Book two picks up where the first one left off, but switches to the perspective of Colonel Alan Bookbinder, a military man more comfortable behind a desk than in actual combat. He’s a quiet, nervous, even timid man, but when he comes up latent (displaying magical abilities), all that changes. He’s drafted into the Supernatural Operations Corps, and ends up on the FOB Frontier, another world filled with magic and goblins and more.

While “write what you know” is generally a silly rule, Cole shows how it can work, using his own military background to create a solid, believable military fantasy. One of my favorite parts of the book was watching Bookbinder learn to move through his fears and develop his own leadership abilities.

Oscar Britton, the p0rtamancer protagonist from book one, also gets some point of view time in the book. It can be odd switching perspectives after spending so much time with one character, but I think it worked here. It was important to see what he’s been doing since book one, and how those events have changed him.

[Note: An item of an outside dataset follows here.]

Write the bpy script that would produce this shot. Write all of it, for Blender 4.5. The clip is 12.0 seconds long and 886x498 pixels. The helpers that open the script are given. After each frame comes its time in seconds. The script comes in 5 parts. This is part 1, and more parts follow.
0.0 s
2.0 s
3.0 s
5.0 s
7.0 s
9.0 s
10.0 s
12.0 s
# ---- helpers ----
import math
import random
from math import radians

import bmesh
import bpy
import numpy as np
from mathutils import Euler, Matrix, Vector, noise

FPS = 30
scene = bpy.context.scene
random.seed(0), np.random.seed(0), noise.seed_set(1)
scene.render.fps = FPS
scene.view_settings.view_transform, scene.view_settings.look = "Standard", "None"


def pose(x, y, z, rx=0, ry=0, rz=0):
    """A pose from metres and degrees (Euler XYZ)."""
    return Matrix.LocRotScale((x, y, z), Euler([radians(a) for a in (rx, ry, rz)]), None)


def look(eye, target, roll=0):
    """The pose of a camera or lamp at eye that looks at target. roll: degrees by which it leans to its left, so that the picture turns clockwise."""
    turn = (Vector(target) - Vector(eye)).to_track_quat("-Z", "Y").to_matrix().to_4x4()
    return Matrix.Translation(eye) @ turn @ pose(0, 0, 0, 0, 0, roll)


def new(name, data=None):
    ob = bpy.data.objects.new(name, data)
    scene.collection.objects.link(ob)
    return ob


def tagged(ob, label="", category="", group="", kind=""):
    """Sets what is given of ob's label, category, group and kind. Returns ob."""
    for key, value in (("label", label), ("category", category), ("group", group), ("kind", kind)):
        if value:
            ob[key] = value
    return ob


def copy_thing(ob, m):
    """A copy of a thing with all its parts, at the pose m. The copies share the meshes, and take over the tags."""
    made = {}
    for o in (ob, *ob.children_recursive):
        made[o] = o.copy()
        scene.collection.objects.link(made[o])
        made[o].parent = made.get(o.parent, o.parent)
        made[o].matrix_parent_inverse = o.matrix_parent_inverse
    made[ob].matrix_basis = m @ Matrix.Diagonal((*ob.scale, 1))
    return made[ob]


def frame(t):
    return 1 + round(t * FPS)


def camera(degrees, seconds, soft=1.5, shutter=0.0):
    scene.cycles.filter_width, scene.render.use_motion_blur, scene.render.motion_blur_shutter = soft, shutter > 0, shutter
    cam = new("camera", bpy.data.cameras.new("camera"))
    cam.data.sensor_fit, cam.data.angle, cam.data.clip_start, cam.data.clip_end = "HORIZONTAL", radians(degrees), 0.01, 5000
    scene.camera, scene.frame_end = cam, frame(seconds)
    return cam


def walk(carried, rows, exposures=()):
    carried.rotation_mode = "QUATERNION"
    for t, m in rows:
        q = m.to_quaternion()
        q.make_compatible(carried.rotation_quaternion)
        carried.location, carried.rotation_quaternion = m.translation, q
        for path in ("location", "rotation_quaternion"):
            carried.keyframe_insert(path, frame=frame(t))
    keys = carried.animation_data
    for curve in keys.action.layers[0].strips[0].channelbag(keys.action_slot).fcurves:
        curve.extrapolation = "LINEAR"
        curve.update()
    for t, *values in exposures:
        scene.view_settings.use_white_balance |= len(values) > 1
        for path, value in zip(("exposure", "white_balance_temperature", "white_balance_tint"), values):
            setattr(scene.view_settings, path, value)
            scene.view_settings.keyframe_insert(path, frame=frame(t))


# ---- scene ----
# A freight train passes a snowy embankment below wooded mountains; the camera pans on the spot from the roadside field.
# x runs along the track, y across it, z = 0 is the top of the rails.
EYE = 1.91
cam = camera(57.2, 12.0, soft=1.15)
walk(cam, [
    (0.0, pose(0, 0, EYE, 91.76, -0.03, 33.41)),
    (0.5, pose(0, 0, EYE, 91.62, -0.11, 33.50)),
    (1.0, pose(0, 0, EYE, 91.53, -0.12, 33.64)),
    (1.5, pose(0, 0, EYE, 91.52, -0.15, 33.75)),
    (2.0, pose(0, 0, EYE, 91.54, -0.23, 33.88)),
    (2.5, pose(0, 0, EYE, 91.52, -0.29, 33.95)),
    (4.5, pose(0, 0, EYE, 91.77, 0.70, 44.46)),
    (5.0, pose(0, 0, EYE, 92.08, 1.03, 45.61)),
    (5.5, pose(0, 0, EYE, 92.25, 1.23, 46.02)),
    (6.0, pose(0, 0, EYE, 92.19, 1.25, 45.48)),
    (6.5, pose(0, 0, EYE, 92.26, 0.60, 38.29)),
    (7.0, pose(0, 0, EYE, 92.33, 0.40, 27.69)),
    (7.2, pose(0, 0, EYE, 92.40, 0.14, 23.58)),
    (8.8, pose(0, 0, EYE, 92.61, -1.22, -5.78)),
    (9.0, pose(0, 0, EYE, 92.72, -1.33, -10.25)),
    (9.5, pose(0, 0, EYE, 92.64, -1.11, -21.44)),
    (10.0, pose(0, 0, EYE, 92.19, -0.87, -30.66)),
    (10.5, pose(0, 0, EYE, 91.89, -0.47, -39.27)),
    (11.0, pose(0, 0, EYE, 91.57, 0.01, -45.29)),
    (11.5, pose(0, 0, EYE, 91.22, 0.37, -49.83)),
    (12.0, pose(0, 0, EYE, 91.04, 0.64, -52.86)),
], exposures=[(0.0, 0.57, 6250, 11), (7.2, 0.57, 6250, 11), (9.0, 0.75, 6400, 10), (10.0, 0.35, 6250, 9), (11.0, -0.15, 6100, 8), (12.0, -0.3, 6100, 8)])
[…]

I enjoyed meeting the naga, learning more about the creatures of the Source, and seeing how other nations are dealing with magic and this fantastic frontier. And I appreciate that Cole went back to address the potentially deadly mess Oscar Britton left behind in book one.

In some respects, this is very much a middle book. (The third book, Breach Zone, comes out in January of 2014.) While relatively self-contained, the larger story arc about how people with magical powers are treated and mistreated, as well as the secrets of the magical frontier — “the Source” — are left unresolved. Indeed, this book ups the stakes in a number of ways. Assuming book three is the last one, I expect quite the crescendo.

You can read an excerpt of the first book at Tor.com, here. If you like the excerpt, you’ll probably like the first book. If you liked the first book, you’ll almost certainly enjoy the second.